In 1972, Spanish director Vicente Aranda wrote and directed his own Carmilla adaptation, La novia ensangrentada, aka The Blood-Spattered Bride, starring British actress Alexandra Bastedo as Mircalla Karnstein. Aranda intended to use the framework of Carmilla, updated like Vadim’s Blood and Roses to the modern era, as a way to criticize Spain’s fascist Francisco Franco regime and the grotesque caricature of “might makes right” machismo that flourished in Spain at the time. Carmilla is indeed an excellent story in which to explore the concepts of sexism and male domination. Unfortunately, whatever intentions Aranda might have had are lost in the film’s gleefully nihilistic sleaziness. For much of the film’s runtime, viewers are forced to watch actress Maribel Martín subjected to vicious degradation at the hands of her abusive husband, including rape and assault, filmed with an artlessly-leering grubbiness. Like a string of “rape-revenge” movies released around the same time, The Blood-Spattered Bride is an ugly film whose dedication to lasciviousness undermines whatever message it might have hoped to convey. It may achieve a certain “shower after you watch it” success as trash cinema, but as an indictment of male power fantasies…less so.
But Carmilla was able to survive even that foray. She has since been played on television, in 1989, by American actress Meg Tilly. She had her named dropped as the wife of Dracula in the 2005 animated film Batman vs. Dracula. Multiple stage adaptations of the story have been produced, and just about every Goth rock and black metal band ever has mentioned Carmilla at least once.

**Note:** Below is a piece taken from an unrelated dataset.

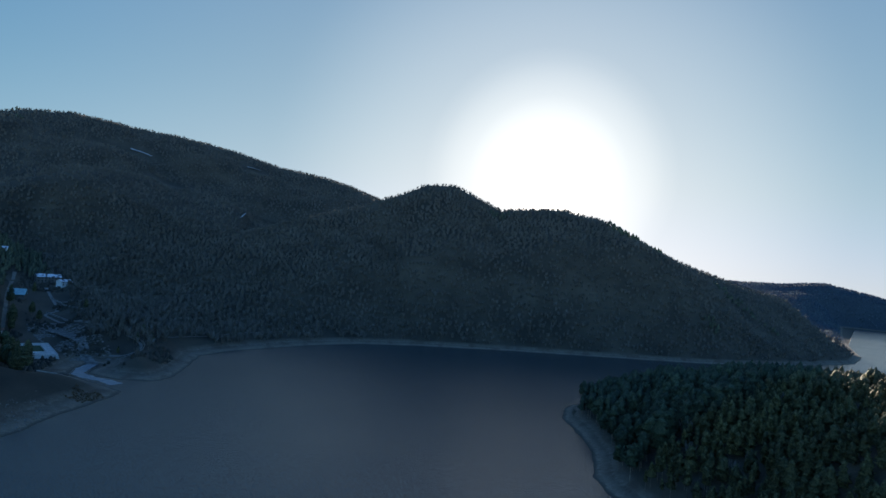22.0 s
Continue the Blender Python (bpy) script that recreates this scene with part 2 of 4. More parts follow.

Author Anne Rice cited Le Fanu’s story as her inspiration to write Interview with a Vampire, which came to dominate vampire fiction throughout the 1980s and ’90s. In Japan, which has frequently flirted with Western-style vampire tales, there is a series of novels that pits two high school vampire gangs against one another: the Tepes, which champion a patriarchal structure for vampire society, and the Carmillas, who think a matriarchy would work better. There was even a comedic college kid Carmilla webseries on YouTube.
She is the wellspring from which flows any story involving a vampire queen and, frankly, any story in which the vampire is portrayed not as a gleeful Lord Ruthven style destroyer, but as a romantic and tragic victim of its curse. Carmilla endures because the core themes are endlessly adaptable. It is a story of outsiders, of lonely people who find one another but are doomed. The lesbianism is neither exploitative nor present to be condemned. It is a story of seduction, but unlike Polidori’s The Vampyre or Stoker’s Dracula, the point of the seduction is not to ruin innocence. In Carmilla, and later in The Vampire Lovers, Carmilla is as motivated by loneliness as she is her supernatural hunger, and her love for Emma is true even though it will inevitably destroy the object of her affection.
Whether adapted for the modern era, as it was in Blood and Roses, or set in Le Fanu’s designated time and place as in The Vampire Lovers, or simply present as a shadowy inspiration somewhere in the background, as was the case when Carl Dreyer sat down to create Vampyr in 1930, Carmilla remains with us — as poignant, as eerie, and as relevant as she was when Le Fanu created her nearly 150 years ago. Neither changing tastes nor decapitation nor stake through the heart will end her immortal appeal.